▶ **WRITTEN PROBLEM**: From the listing below, copy every line with the word "roll".

▶ **INFORMATION SHOWN**:
★ ★ ★ ★ ★ ★ ★

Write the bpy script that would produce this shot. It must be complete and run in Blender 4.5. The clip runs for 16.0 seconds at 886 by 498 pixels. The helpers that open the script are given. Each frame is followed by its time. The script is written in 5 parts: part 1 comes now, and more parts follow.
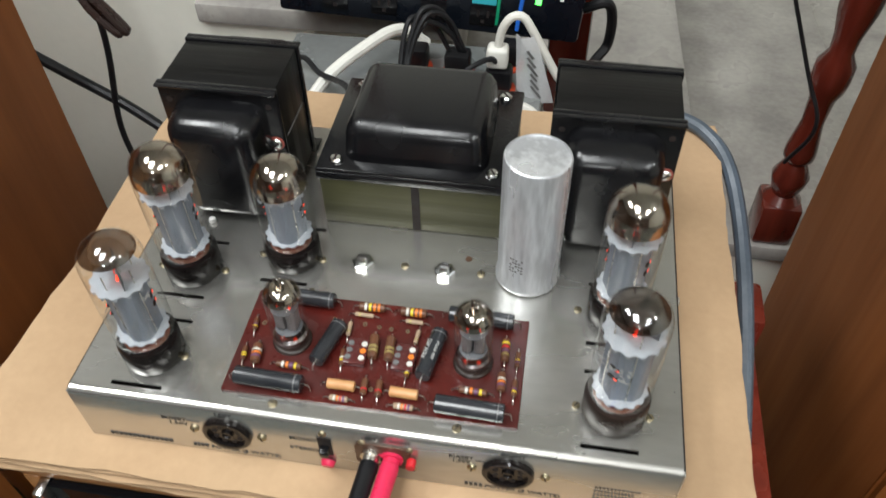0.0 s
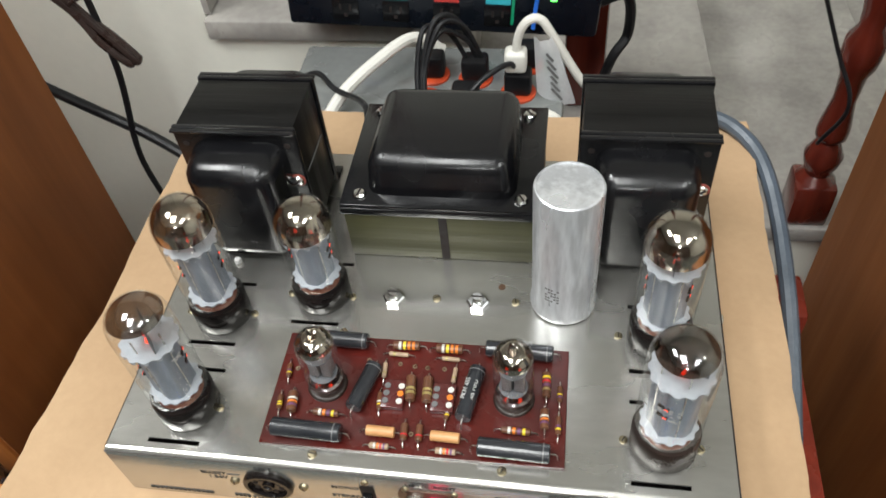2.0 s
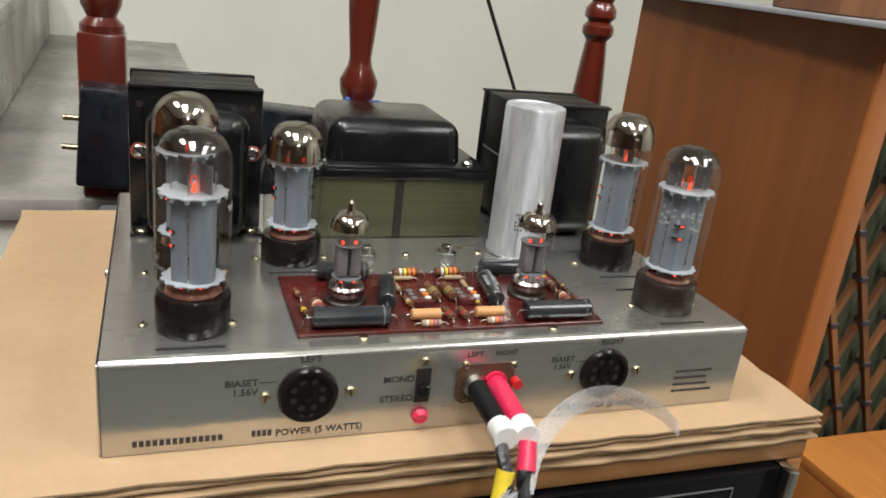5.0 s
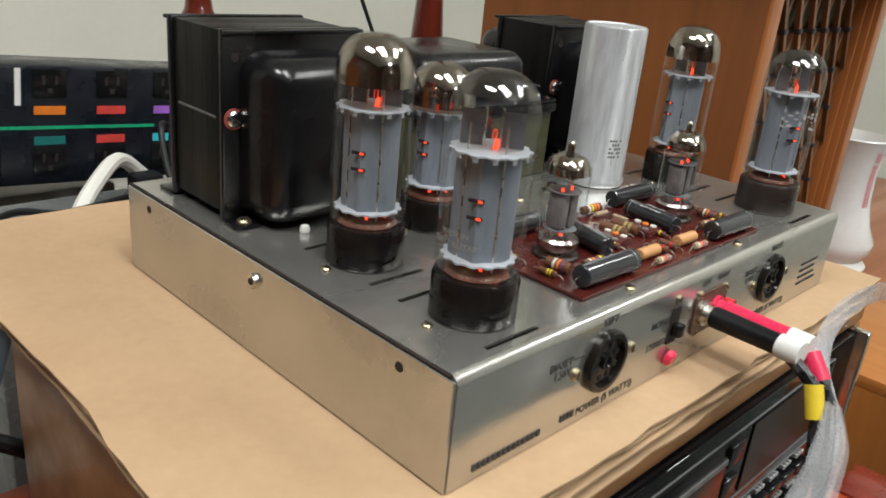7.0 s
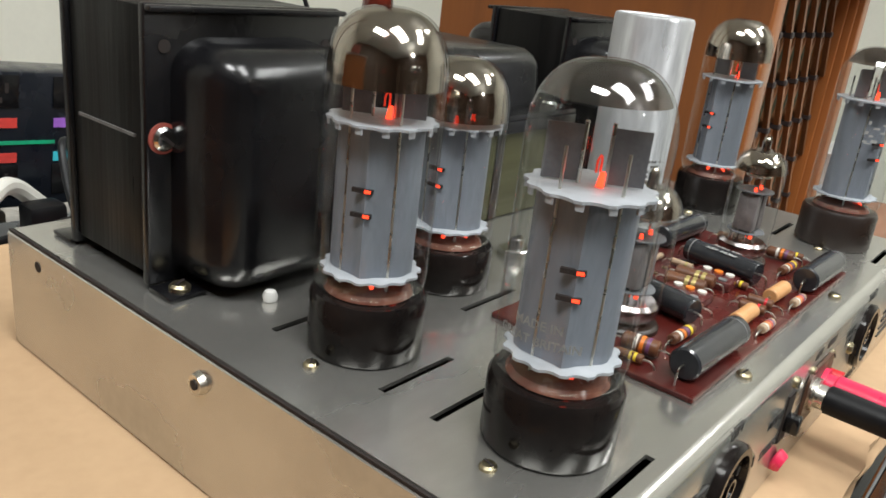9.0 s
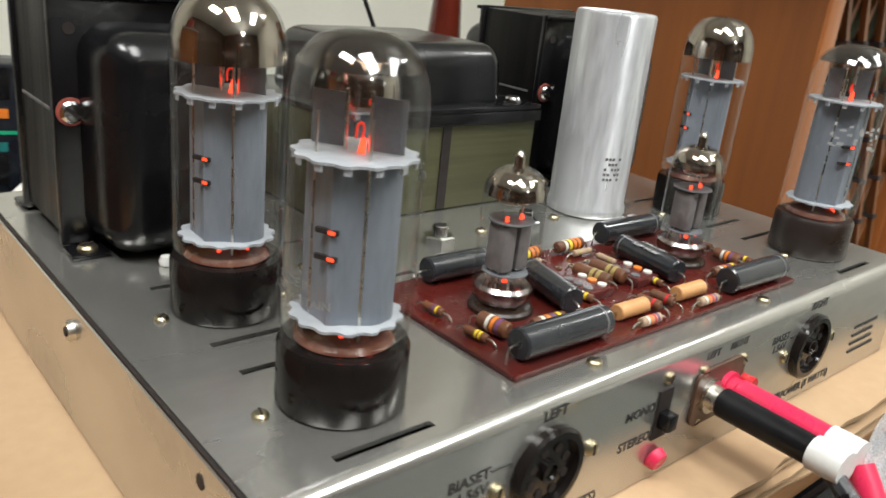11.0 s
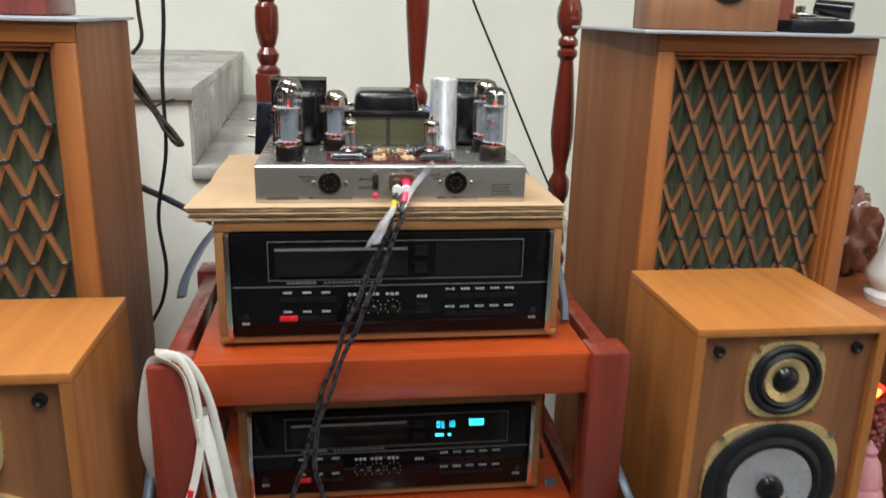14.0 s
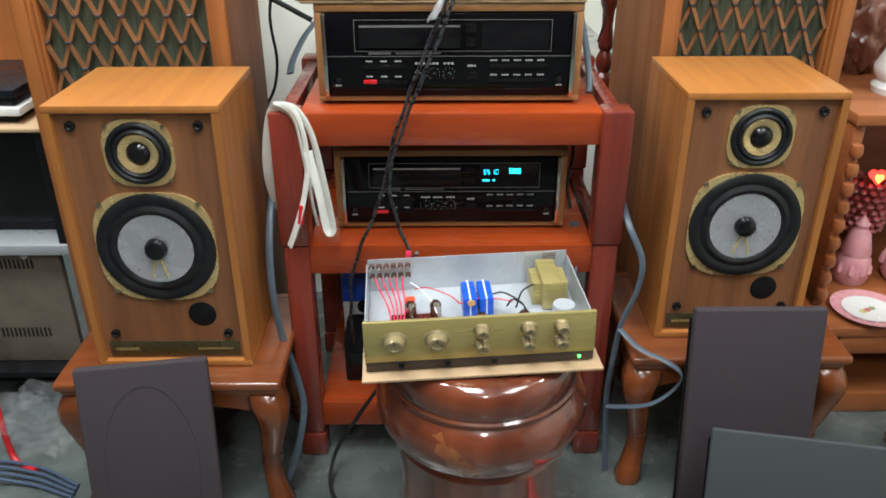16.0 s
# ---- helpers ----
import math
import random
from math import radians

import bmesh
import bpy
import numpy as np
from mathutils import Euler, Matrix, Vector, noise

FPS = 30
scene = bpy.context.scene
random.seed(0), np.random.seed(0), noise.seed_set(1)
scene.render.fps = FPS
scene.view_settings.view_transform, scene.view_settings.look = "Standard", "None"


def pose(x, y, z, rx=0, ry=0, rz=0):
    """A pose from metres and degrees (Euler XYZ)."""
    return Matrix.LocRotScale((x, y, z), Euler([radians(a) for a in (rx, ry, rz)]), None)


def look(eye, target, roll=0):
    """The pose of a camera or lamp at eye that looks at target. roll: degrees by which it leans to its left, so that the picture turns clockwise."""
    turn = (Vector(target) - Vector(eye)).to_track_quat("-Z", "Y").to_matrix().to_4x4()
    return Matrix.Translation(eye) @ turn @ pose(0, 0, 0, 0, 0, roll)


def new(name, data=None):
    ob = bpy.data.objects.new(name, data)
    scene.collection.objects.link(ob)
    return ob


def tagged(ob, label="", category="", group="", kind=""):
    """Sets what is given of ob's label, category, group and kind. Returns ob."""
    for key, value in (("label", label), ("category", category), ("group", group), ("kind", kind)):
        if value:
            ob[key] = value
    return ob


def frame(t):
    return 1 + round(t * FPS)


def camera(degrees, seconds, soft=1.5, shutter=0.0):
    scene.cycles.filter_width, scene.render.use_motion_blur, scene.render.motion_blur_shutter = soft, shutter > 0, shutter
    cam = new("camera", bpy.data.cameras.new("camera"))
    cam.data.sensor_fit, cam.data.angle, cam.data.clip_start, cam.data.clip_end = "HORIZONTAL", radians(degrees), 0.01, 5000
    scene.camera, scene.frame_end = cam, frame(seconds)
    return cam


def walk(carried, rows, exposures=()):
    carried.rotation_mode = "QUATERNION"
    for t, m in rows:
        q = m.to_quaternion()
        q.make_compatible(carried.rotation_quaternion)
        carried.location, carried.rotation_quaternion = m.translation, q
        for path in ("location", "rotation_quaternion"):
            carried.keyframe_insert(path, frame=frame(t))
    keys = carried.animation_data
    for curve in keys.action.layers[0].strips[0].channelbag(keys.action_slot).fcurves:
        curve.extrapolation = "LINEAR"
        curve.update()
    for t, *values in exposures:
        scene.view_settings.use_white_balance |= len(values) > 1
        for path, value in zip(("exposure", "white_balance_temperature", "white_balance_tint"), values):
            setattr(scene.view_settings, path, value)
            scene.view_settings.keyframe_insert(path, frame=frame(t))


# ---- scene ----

★ ★ ★ ★ ★ ★ ★

▶ **OUTPUT**:
def look(eye, target, roll=0):
    """The pose of a camera or lamp at eye that looks at target. roll: degrees by which it leans to its left, so that the picture turns clockwise."""
    return Matrix.Translation(eye) @ turn @ pose(0, 0, 0, 0, 0, roll)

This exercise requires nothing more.